The Real Slim Shady (Eminem)

I Love You (from the Barney the Dinosaur children’s program)

We Are The Champions (Queen)

Babylon (David Gray)

Enter Sandman (Metallica)

Saturday Night Fever (The Bee Gees)

Dirty (Christina Aguilera)

Plus a number of infuriating ad jingles, some traditional Arabic music played to inmates at times when their religion forbade listening to music, and more pop as well as rock songs designed to push cultural and other buttons – though what percentage of Middle Eastern fighters are able to decipher the blasphemous intent of a band like Deicide is surely open for debate. Perhaps the soundscape of extreme metal is painful enough and the subtext a sort of torture operative’s in-joke.

Ha ha.

The thing is, musical torture in Guantánamo does seem to elicit comments people consider funny. It offers an instant opening to delineate some of the parameters of one’s identity by talking about what kind of music one would consider torture. Surely Justin Bieber’s name has come up countless times.

Ha ha.

Music in a space is important. Always. Even when it’s not really aimed at any one person.

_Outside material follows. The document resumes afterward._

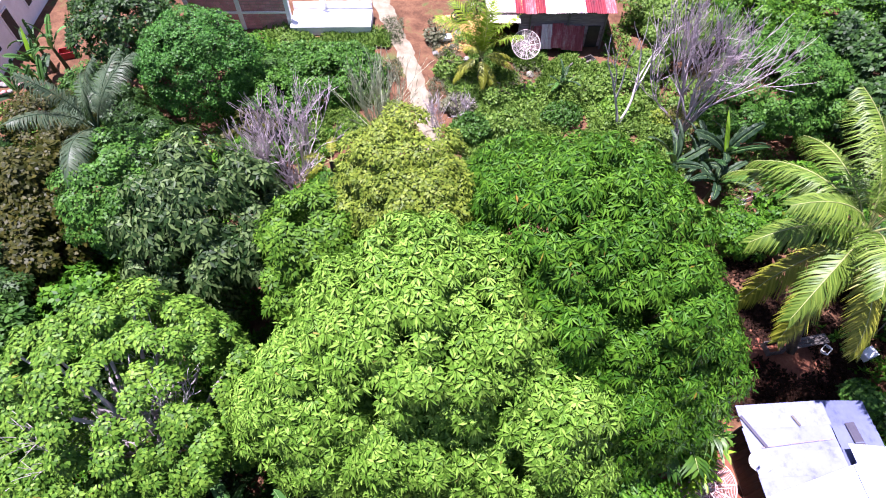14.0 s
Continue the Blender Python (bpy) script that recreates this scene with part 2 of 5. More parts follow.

An overlooked and underappreciated aspect of music in a physical space is intent – the reason background music often annoys is that there’s no real intent behind the song. It’s just filling space.

A good DJ is the opposite. The music changes and elevates the space, because there is intent behind it. And intelligence.

This, too, can be used for malevolent purposes.

Orchestras consisting of inmates were forced to play at numerous concentration camps, in many cases unwillingly inflicting torture on their fellow prisoners, by doing what they love. Strains of music would accompany the arrival of new inmates, public executions and the selection process for people who were to be put to death.

Music was definitely an instrument of terror.

The aim was the same as at Guantánamo: to break the prisoners’ will and subject them to degradation.

Owing to its banality, a particularly harrowing example was that of a band being forced to play Christmas carols to dying Jewish inmates in an infirmary.

Try telling people that story and see if they laugh.